Tax deferral: There are many taxes on the sale of appreciated real estate. Those include federal capital gains, state income tax, depreciation recapture tax and potentially net investment income tax (NIIT). So with a properly structured exchange, all these taxes are deferred, and the basis from the original property is rolled over. There are no limits on how many times an investor may complete a 1031 exchange. This encourages continuous property reinvestment. It also allows the investor to “exchange up” into higher-value properties for the rest of their lifetime.  

This tax-deferred growth can be a powerful wealth-generating tool. Over time, without frictional and tax expenses, investors have the potential to substantially increase the value of their portfolios. To compare possible tax savings on a specific property by employing a 1031 exchange, use our tax calculator.  

Estate planning: There is no limit on the number of 1031 transactions an investor can complete. So investors can exchange up to new properties and “swap until they drop.” When the investor passes away, the property can be passed on to beneficiaries with a fully stepped-up cost basis.  

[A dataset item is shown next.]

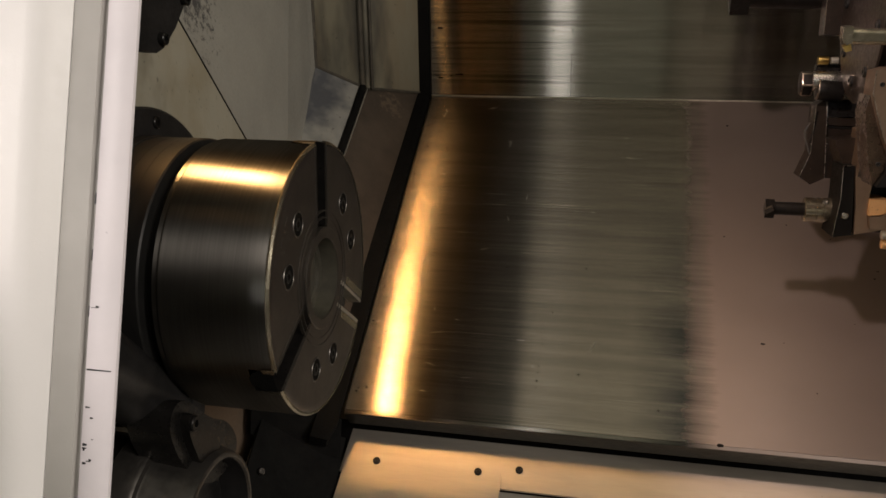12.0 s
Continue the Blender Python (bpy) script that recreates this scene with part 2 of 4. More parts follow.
BROWN_STEEL = plain("oil_browned_steel", (0.13, 0.090, 0.063), (0.07, 0.050, 0.038), (0.22, 0.36), 0.9, scale=22)
BROWN_DARK = plain("oily_dark_brown_steel", (0.036, 0.027, 0.021), (0.017, 0.013, 0.011), (0.28, 0.45), 0.5, gloss=0.25, scale=30, spots=(0.26, 0.20, 0.15), spot_scale=90, spot_range=(0.68, 0.75))
# brass tone with the halogen's orange light mixed into the base colour
LAMPLIT_BRASS = plain("lamplit_brass_tone", (0.62, 0.37, 0.17), (0.46, 0.27, 0.12), (0.25, 0.4), 0.5, scale=40)
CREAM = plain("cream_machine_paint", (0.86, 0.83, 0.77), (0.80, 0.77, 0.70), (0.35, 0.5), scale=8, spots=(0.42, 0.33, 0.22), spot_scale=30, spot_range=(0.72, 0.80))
COVER_GREY = plain("grey_green_way_cover", (0.21, 0.205, 0.17), (0.145, 0.142, 0.12), (0.4, 0.55), 0.4, scale=10)
DOOR_WHITE = plain("white_door_paint", (0.82, 0.81, 0.80), (0.78, 0.77, 0.77), (0.35, 0.5), scale=6, spots=(0.55, 0.52, 0.50), spot_scale=90, spot_range=(0.74, 0.80))
DOOR_GREY = plain("grey_door_rebate", (0.46, 0.45, 0.43), (0.36, 0.35, 0.33), (0.4, 0.55), scale=9)
DOOR_STRIP = plain("scuffed_door_edge", (0.74, 0.70, 0.73), (0.66, 0.63, 0.66), (0.4, 0.55), scale=14, spots=(0.22, 0.19, 0.24), spot_scale=45, spot_range=(0.70, 0.78))
INNER = plain("inner_enclosure_paint", (0.14, 0.145, 0.13), (0.11, 0.115, 0.105), (0.5, 0.65), scale=5)
CONCRETE = plain("workshop_concrete", (0.22, 0.22, 0.21), (0.15, 0.15, 0.145), (0.7, 0.85), scale=2)
SHOP_WALL = plain("workshop_wall_paint", (0.44, 0.48, 0.40), (0.36, 0.39, 0.33), (0.7, 0.8), scale=1.5)
SCUFF = plain("scraped_bare_metal", (0.05, 0.052, 0.055), (0.02, 0.021, 0.022), (0.3, 0.5), 0.6, scale=90)
BORE_GREY = plain("dull_bore_steel", (0.085, 0.080, 0.060), (0.045, 0.042, 0.033), (0.45, 0.6), 0.2, scale=40)
OIL_BLACK = plain("oil_wet_black_steel", (0.010, 0.0095, 0.009), (0.005, 0.005, 0.005), (0.22, 0.40), scale=20, gloss=0.22)
# cream with stains, darkened in its base colour for the casting's shade
CREAM_SHADED = plain("shaded_stained_cream_paint", (0.33, 0.30, 0.22), (0.24, 0.215, 0.15), (0.25, 0.4), scale=9, spots=(0.15, 0.11, 0.065), spot_scale=26, spot_range=(0.62, 0.76))
# steel faces turned to the light: their lit tan is in the base colour
LIT_TAN_STEEL = plain("lit_tan_steel", (0.32, 0.230, 0.165), (0.22, 0.158, 0.115), (0.30, 0.42), 0.85, scale=25)
COVER_DARK = plain("dark_grey_way_cover", (0.18, 0.168, 0.158), (0.085, 0.081, 0.078), (0.4, 0.55), 0.4, scale=10)
PALE_STEEL = plain("pale_worn_steel", (0.66, 0.64, 0.56), (0.50, 0.48, 0.42), (0.3, 0.42), 0.85, scale=60)
HUB_STEEL = plain("blued_steel", (0.24, 0.20, 0.23), (0.16, 0.14, 0.16), (0.22, 0.32), 1.0, scale=40)
SPINDLE_STEEL = plain("dark_spindle_steel", (0.013, 0.013, 0.0125), (0.008, 0.008, 0.008), (0.36, 0.44), scale=30, bump=0, stretch=(4, 1, 1), gloss=0.14)
LOWER_BROWN = plain("oily_brown_wall", (0.24, 0.17, 0.115), (0.15, 0.11, 0.08), (0.4, 0.55), 0.2, scale=8)
TOOL_PALE = plain("straw_tinted_steel", (0.46, 0.42, 0.33), (0.32, 0.29, 0.22), (0.16, 0.28), 0.95, scale=60)
BRASS = plain("brass", (0.60, 0.42, 0.14), (0.45, 0.30, 0.10), (0.25, 0.4), 1.0, scale=50)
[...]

Delaware Statutory Trusts: Passive Ownership  Every real estate owner has unique circumstances. And most who have accumulated assets during their lifetime want to transition into passive ownership. That means spending their free time on things they truly enjoy instead of the “three Ts” of active real estate management—toilets, tenants and trash, as the saying goes. In these cases, employing a Delaware Statutory Trust (DST) structure allows 1031 exchange investors to exchange their proceeds for an interest in a professionally managed asset and receive passive income.